• _TASK DETAILS_
Copy the data that follows, character for character, minus the pictures.
-- START OF STORED DATA --
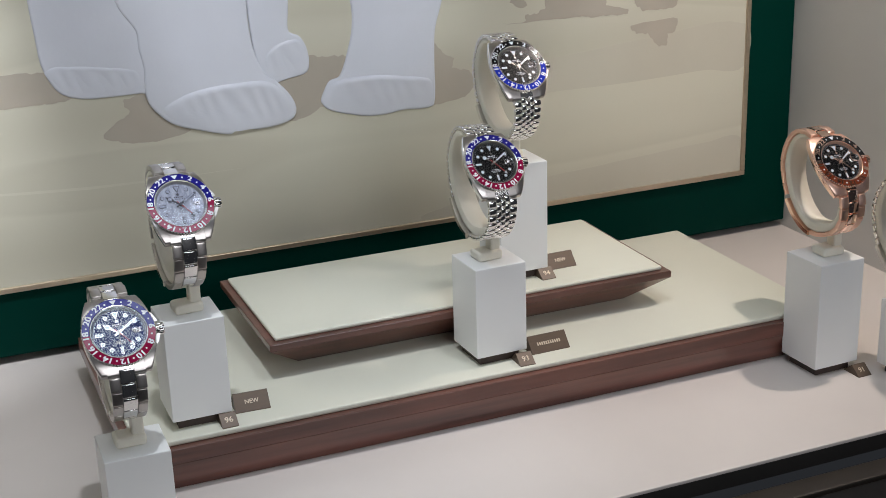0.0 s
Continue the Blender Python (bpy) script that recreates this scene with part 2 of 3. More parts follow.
lead = ((0.105, 0.4), (0.1344, 0.2748), (0.1426, 0.2461), (0.1525, 0.2299), (0.1532, 0.2177), (0.1554, 0.2036), (0.1549, 0.1856), (0.1587, 0.1745), (0.1721, 0.1614), (0.1921, 0.1541), (0.2128, 0.1487), (0.2185, 0.1514), (0.2346, 0.15), (0.2509, 0.1514), (0.261, 0.1553), (0.2635, 0.1622), (0.2596, 0.1724), (0.2501, 0.1835), (0.2406, 0.1921), (0.2341, 0.2116), (0.232, 0.2384), (0.2344, 0.2653), (0.243, 0.4))
part("plaster_limb", slab(lead, BOARD + 0.0012, ROUND), RELIEF, picture, "white plaster relief limb", True)
right = ((0.295, 0.4), (0.3055, 0.2586), (0.3103, 0.2312), (0.3097, 0.2154), (0.3061, 0.2012), (0.2983, 0.1819), (0.2905, 0.1791), (0.286, 0.1725), (0.2831, 0.1638), (0.2904, 0.1566), (0.3165, 0.1492), (0.3324, 0.1484), (0.3485, 0.1501), (0.3665, 0.1493), (0.3732, 0.1521), (0.3744, 0.1864), (0.3758, 0.2091), (0.3827, 0.2337), (0.398, 0.4))
part("plaster_limb", slab(right, BOARD, ROUND), RELIEF, picture, "white plaster relief limb", True)
paws = (
    (((0.165, 0.1707), (0.1923, 0.1559), (0.213, 0.1508), (0.2347, 0.1515), (0.251, 0.1532), (0.2599, 0.1573), (0.262, 0.163), (0.2581, 0.1714), (0.2491, 0.1816), (0.2402, 0.1858), (0.2202, 0.1862), (0.1978, 0.1851), (0.1782, 0.1807)), 0.0012, 0.0017),
    (((0.2846, 0.1639), (0.2913, 0.1574), (0.3166, 0.1505), (0.3324, 0.1496), (0.3486, 0.1513), (0.3649, 0.1508), (0.3719, 0.1529), (0.3729, 0.1664), (0.37, 0.1721), (0.3522, 0.1761), (0.3269, 0.1798), (0.3068, 0.1802), (0.2991, 0.1797), (0.2911, 0.1772), (0.2871, 0.1714)), 0.0, 0.0019),
    (((0.0893, 0.2091), (0.0948, 0.1983), (0.1015, 0.1917), (0.1133, 0.1879), (0.1325, 0.1872), (0.1521, 0.1877), (0.1538, 0.1963), (0.1498, 0.2028), (0.1308, 0.2068), (0.1083, 0.2101)), 0.0, 0.0008),
    (((0.2428, 0.2019), (0.2434, 0.1912), (0.2502, 0.1841), (0.2605, 0.1853), (0.2718, 0.1879), (0.2746, 0.1958), (0.2728, 0.2053), (0.268, 0.2123), (0.2607, 0.2126), (0.2505, 0.2096)), 0.0, 0.0009),
)
for pts, lift, high in paws:
    part("plaster_paw", pad(pts, BOARD + lift + 0.0016, high), RELIEF, picture, "white plaster paw", True)

FLAT = [(0.0, 0.00022)]
THIN = [(0.0, 0.00010)]
dunes = (
    (((0.654, 0.0888), (0.620, 0.0886), (0.592, 0.0874), (0.565, 0.0855), (0.538, 0.0840), (0.506, 0.0817), (0.475, 0.0803), (0.42, 0.074), (0.36, 0.064), (0.36, 0.0600), (0.654, 0.0600)), "DUNE"),
    (((0.654, 0.1500), (0.617, 0.1509), (0.585, 0.1498), (0.553, 0.1489), (0.521, 0.1486), (0.486, 0.1490), (0.44, 0.1495), (0.41, 0.160), (0.44, 0.172), (0.50, 0.178), (0.56, 0.183), (0.654, 0.186)), "DUNE"),
    (((0.008, 0.1316), (0.035, 0.1280), (0.064, 0.1262), (0.110, 0.1236), (0.164, 0.1222), (0.22, 0.1220), (0.164, 0.1211), (0.110, 0.1216), (0.064, 0.1243), (0.008, 0.1292)), "LIGHT"),
)
for pts, shade in dunes:
    part("printed_dune", slab(pts, BOARD, THIN, 1.0 if shade == "DUNE" else 0.0), DUNE if shade == "DUNE" else STREAK, picture, "softly printed dune band")
prints = (
    ((0.1563, 0.1862), (0.1387, 0.1817), (0.1412, 0.1771), (0.1426, 0.1712), (0.1344, 0.1682), (0.1226, 0.158), (0.1376, 0.1518), (0.1562, 0.1501), (0.1842, 0.1544), (0.1852, 0.1646)),
    ((0.2498, 0.1922), (0.2738, 0.2002), (0.2858, 0.1972), (0.3038, 0.1962), (0.3108, 0.1832), (0.3008, 0.1642), (0.2848, 0.1602), (0.2628, 0.1522), (0.2458, 0.1592)),
    ((0.3744, 0.1982), (0.3825, 0.1895), (0.3908, 0.1854), (0.3891, 0.1778), (0.4026, 0.1744), (0.4094, 0.1656), (0.3993, 0.1541), (0.3774, 0.1509), (0.3707, 0.1503)),
    ((0.4326, 0.2067), (0.4515, 0.2076), (0.4514, 0.212), (0.4601, 0.2123), (0.4687, 0.2167), (0.4679, 0.2368), (0.4977, 0.2385), (0.5178, 0.2335), (0.5243, 0.2281), (0.5227, 0.214), (0.5437, 0.2063), (0.5196, 0.2051), (0.5076, 0.2039), (0.5049, 0.2061), (0.4673, 0.2065)),
    ((0.5446, 0.1945), (0.5887, 0.1968), (0.5859, 0.1858), (0.5801, 0.1844), (0.579, 0.1759), (0.5712, 0.1758), (0.5639, 0.1834), (0.5605, 0.1871), (0.5509, 0.1879)),
    ((0.0284, 0.2006), (0.0366, 0.2033), (0.0551, 0.208), (0.077, 0.2086), (0.1026, 0.2039), (0.1049, 0.1883), (0.0858, 0.1856), (0.0598, 0.1856), (0.0435, 0.1861), (0.0385, 0.1897), (0.0383, 0.1942)),
    ((0.5398, 0.2329), (0.5443, 0.2229), (0.549, 0.2112), (0.557, 0.2055), (0.5743, 0.2053), (0.5858, 0.2064), (0.5908, 0.215), (0.5938, 0.2245), (0.5866, 0.238), (0.5447, 0.2419)),
    ((0.4414, 0.2363), (0.4391, 0.2229), (0.4478, 0.2174), (0.4529, 0.2199), (0.4485, 0.2265), (0.4469, 0.2364)),
)
for pts in prints:
    part("printed_patch", slab(pts, BOARD, FLAT, 0.45), TAUPE, picture, "taupe printed rock shape")
part("printed_patch", slab(((0.262, 0.2472), (0.28, 0.2472), (0.295, 0.2472), (0.312, 0.2472), (0.40, 0.2476), (0.43, 0.2482), (0.43, 0.33), (0.40, 0.40), (0.262, 0.40)), BOARD, [(0.0, 0.0001)], 0.0), PALE, picture, "pale printed sky area")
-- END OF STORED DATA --
• _EXPECTED ANSWER_
0.0 s
Continue the Blender Python (bpy) script that recreates this scene with part 2 of 3. More parts follow.
lead = ((0.105, 0.4), (0.1344, 0.2748), (0.1426, 0.2461), (0.1525, 0.2299), (0.1532, 0.2177), (0.1554, 0.2036), (0.1549, 0.1856), (0.1587, 0.1745), (0.1721, 0.1614), (0.1921, 0.1541), (0.2128, 0.1487), (0.2185, 0.1514), (0.2346, 0.15), (0.2509, 0.1514), (0.261, 0.1553), (0.2635, 0.1622), (0.2596, 0.1724), (0.2501, 0.1835), (0.2406, 0.1921), (0.2341, 0.2116), (0.232, 0.2384), (0.2344, 0.2653), (0.243, 0.4))
part("plaster_limb", slab(lead, BOARD + 0.0012, ROUND), RELIEF, picture, "white plaster relief limb", True)
right = ((0.295, 0.4), (0.3055, 0.2586), (0.3103, 0.2312), (0.3097, 0.2154), (0.3061, 0.2012), (0.2983, 0.1819), (0.2905, 0.1791), (0.286, 0.1725), (0.2831, 0.1638), (0.2904, 0.1566), (0.3165, 0.1492), (0.3324, 0.1484), (0.3485, 0.1501), (0.3665, 0.1493), (0.3732, 0.1521), (0.3744, 0.1864), (0.3758, 0.2091), (0.3827, 0.2337), (0.398, 0.4))
part("plaster_limb", slab(right, BOARD, ROUND), RELIEF, picture, "white plaster relief limb", True)
paws = (
    (((0.165, 0.1707), (0.1923, 0.1559), (0.213, 0.1508), (0.2347, 0.1515), (0.251, 0.1532), (0.2599, 0.1573), (0.262, 0.163), (0.2581, 0.1714), (0.2491, 0.1816), (0.2402, 0.1858), (0.2202, 0.1862), (0.1978, 0.1851), (0.1782, 0.1807)), 0.0012, 0.0017),
    (((0.2846, 0.1639), (0.2913, 0.1574), (0.3166, 0.1505), (0.3324, 0.1496), (0.3486, 0.1513), (0.3649, 0.1508), (0.3719, 0.1529), (0.3729, 0.1664), (0.37, 0.1721), (0.3522, 0.1761), (0.3269, 0.1798), (0.3068, 0.1802), (0.2991, 0.1797), (0.2911, 0.1772), (0.2871, 0.1714)), 0.0, 0.0019),
    (((0.0893, 0.2091), (0.0948, 0.1983), (0.1015, 0.1917), (0.1133, 0.1879), (0.1325, 0.1872), (0.1521, 0.1877), (0.1538, 0.1963), (0.1498, 0.2028), (0.1308, 0.2068), (0.1083, 0.2101)), 0.0, 0.0008),
    (((0.2428, 0.2019), (0.2434, 0.1912), (0.2502, 0.1841), (0.2605, 0.1853), (0.2718, 0.1879), (0.2746, 0.1958), (0.2728, 0.2053), (0.268, 0.2123), (0.2607, 0.2126), (0.2505, 0.2096)), 0.0, 0.0009),
)
for pts, lift, high in paws:
    part("plaster_paw", pad(pts, BOARD + lift + 0.0016, high), RELIEF, picture, "white plaster paw", True)

FLAT = [(0.0, 0.00022)]
THIN = [(0.0, 0.00010)]
dunes = (
    (((0.654, 0.0888), (0.620, 0.0886), (0.592, 0.0874), (0.565, 0.0855), (0.538, 0.0840), (0.506, 0.0817), (0.475, 0.0803), (0.42, 0.074), (0.36, 0.064), (0.36, 0.0600), (0.654, 0.0600)), "DUNE"),
    (((0.654, 0.1500), (0.617, 0.1509), (0.585, 0.1498), (0.553, 0.1489), (0.521, 0.1486), (0.486, 0.1490), (0.44, 0.1495), (0.41, 0.160), (0.44, 0.172), (0.50, 0.178), (0.56, 0.183), (0.654, 0.186)), "DUNE"),
    (((0.008, 0.1316), (0.035, 0.1280), (0.064, 0.1262), (0.110, 0.1236), (0.164, 0.1222), (0.22, 0.1220), (0.164, 0.1211), (0.110, 0.1216), (0.064, 0.1243), (0.008, 0.1292)), "LIGHT"),
)
for pts, shade in dunes:
    part("printed_dune", slab(pts, BOARD, THIN, 1.0 if shade == "DUNE" else 0.0), DUNE if shade == "DUNE" else STREAK, picture, "softly printed dune band")
prints = (
    ((0.1563, 0.1862), (0.1387, 0.1817), (0.1412, 0.1771), (0.1426, 0.1712), (0.1344, 0.1682), (0.1226, 0.158), (0.1376, 0.1518), (0.1562, 0.1501), (0.1842, 0.1544), (0.1852, 0.1646)),
    ((0.2498, 0.1922), (0.2738, 0.2002), (0.2858, 0.1972), (0.3038, 0.1962), (0.3108, 0.1832), (0.3008, 0.1642), (0.2848, 0.1602), (0.2628, 0.1522), (0.2458, 0.1592)),
    ((0.3744, 0.1982), (0.3825, 0.1895), (0.3908, 0.1854), (0.3891, 0.1778), (0.4026, 0.1744), (0.4094, 0.1656), (0.3993, 0.1541), (0.3774, 0.1509), (0.3707, 0.1503)),
    ((0.4326, 0.2067), (0.4515, 0.2076), (0.4514, 0.212), (0.4601, 0.2123), (0.4687, 0.2167), (0.4679, 0.2368), (0.4977, 0.2385), (0.5178, 0.2335), (0.5243, 0.2281), (0.5227, 0.214), (0.5437, 0.2063), (0.5196, 0.2051), (0.5076, 0.2039), (0.5049, 0.2061), (0.4673, 0.2065)),
    ((0.5446, 0.1945), (0.5887, 0.1968), (0.5859, 0.1858), (0.5801, 0.1844), (0.579, 0.1759), (0.5712, 0.1758), (0.5639, 0.1834), (0.5605, 0.1871), (0.5509, 0.1879)),
    ((0.0284, 0.2006), (0.0366, 0.2033), (0.0551, 0.208), (0.077, 0.2086), (0.1026, 0.2039), (0.1049, 0.1883), (0.0858, 0.1856), (0.0598, 0.1856), (0.0435, 0.1861), (0.0385, 0.1897), (0.0383, 0.1942)),
    ((0.5398, 0.2329), (0.5443, 0.2229), (0.549, 0.2112), (0.557, 0.2055), (0.5743, 0.2053), (0.5858, 0.2064), (0.5908, 0.215), (0.5938, 0.2245), (0.5866, 0.238), (0.5447, 0.2419)),
    ((0.4414, 0.2363), (0.4391, 0.2229), (0.4478, 0.2174), (0.4529, 0.2199), (0.4485, 0.2265), (0.4469, 0.2364)),
)
for pts in prints:
    part("printed_patch", slab(pts, BOARD, FLAT, 0.45), TAUPE, picture, "taupe printed rock shape")
part("printed_patch", slab(((0.262, 0.2472), (0.28, 0.2472), (0.295, 0.2472), (0.312, 0.2472), (0.40, 0.2476), (0.43, 0.2482), (0.43, 0.33), (0.40, 0.40), (0.262, 0.40)), BOARD, [(0.0, 0.0001)], 0.0), PALE, picture, "pale printed sky area")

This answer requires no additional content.